▶ **WRITTEN INSTRUCTION**
Go through the data and copy every line exactly, but not the images.

▶ **INFORMATION PROVIDED**
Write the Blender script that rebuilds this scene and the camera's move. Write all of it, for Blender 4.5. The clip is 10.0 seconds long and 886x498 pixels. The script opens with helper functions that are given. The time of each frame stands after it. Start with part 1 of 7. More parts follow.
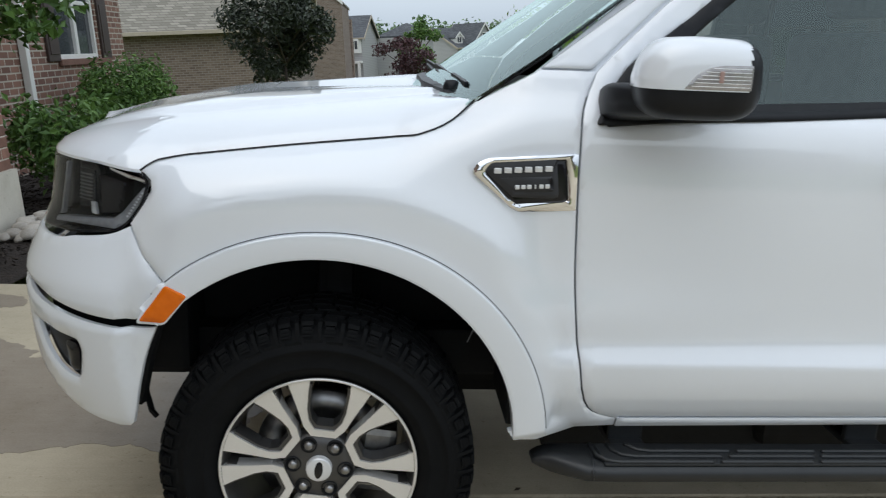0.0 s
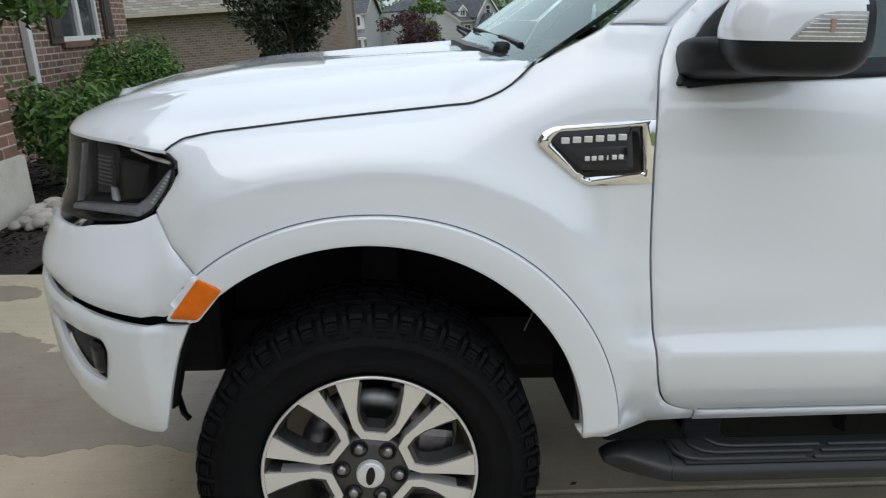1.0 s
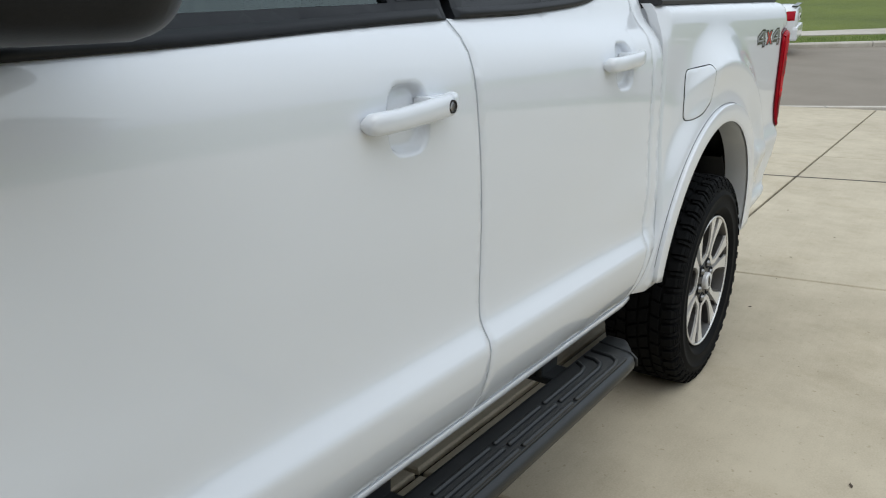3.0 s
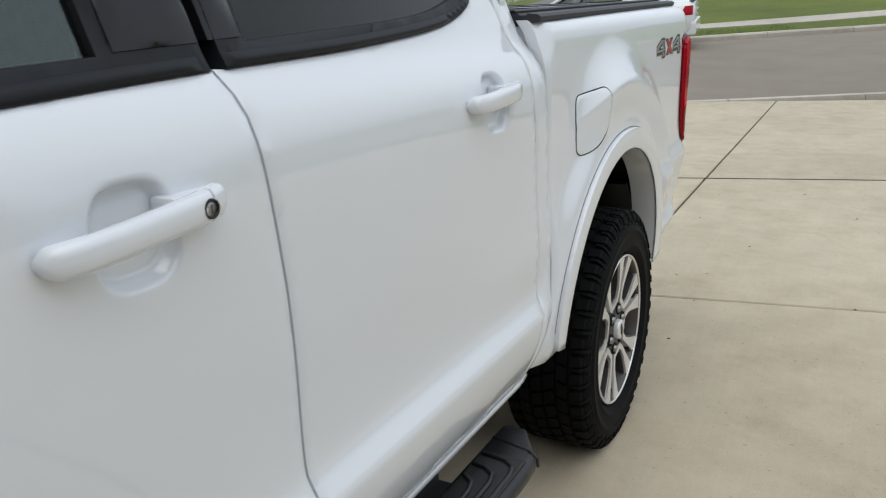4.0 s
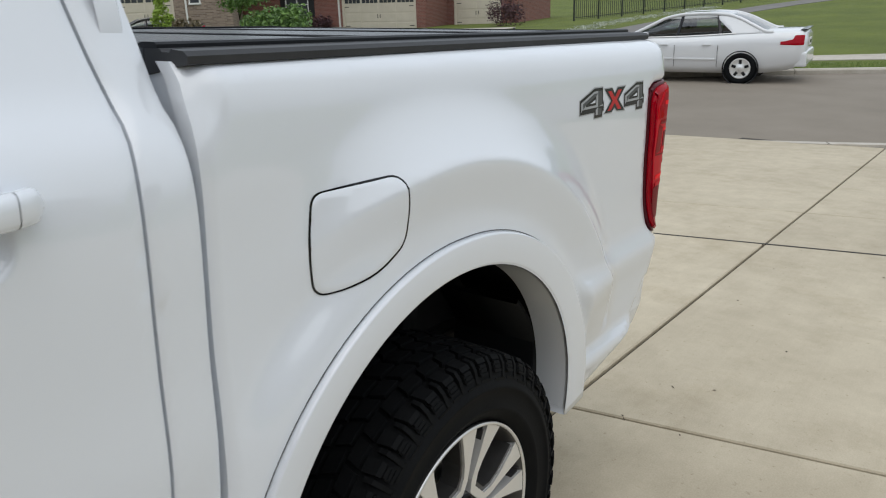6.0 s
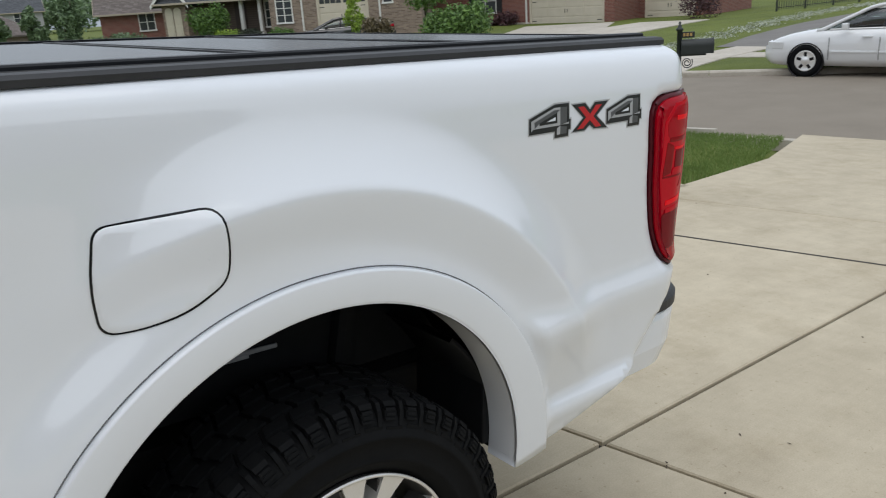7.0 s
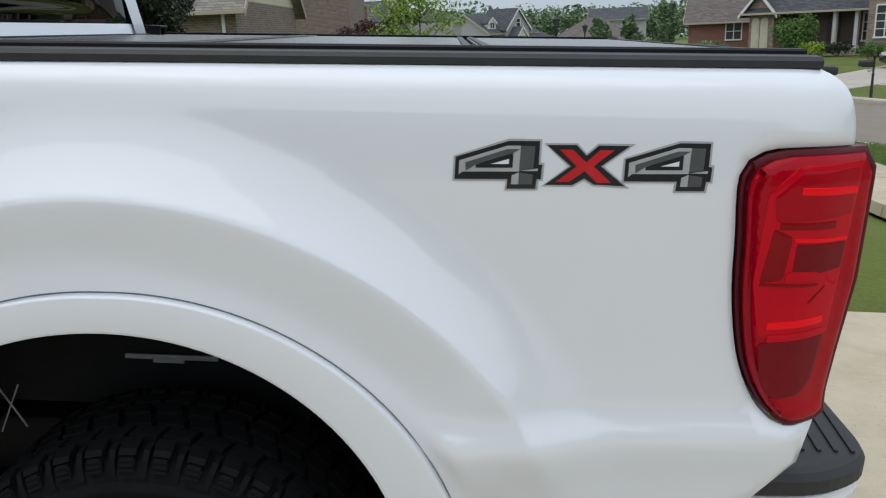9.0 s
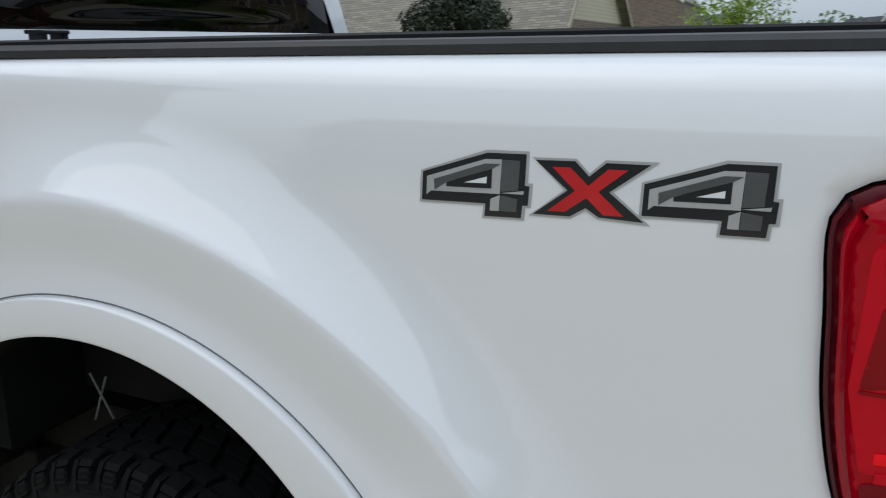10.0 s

▶ **ANSWER**
Write the Blender script that rebuilds this scene and the camera's move. Write all of it, for Blender 4.5. The clip is 10.0 seconds long and 886x498 pixels. The script opens with helper functions that are given. The time of each frame stands after it. Start with part 1 of 7. More parts follow.
0.0 s
1.0 s
3.0 s
4.0 s
6.0 s
7.0 s
9.0 s
10.0 s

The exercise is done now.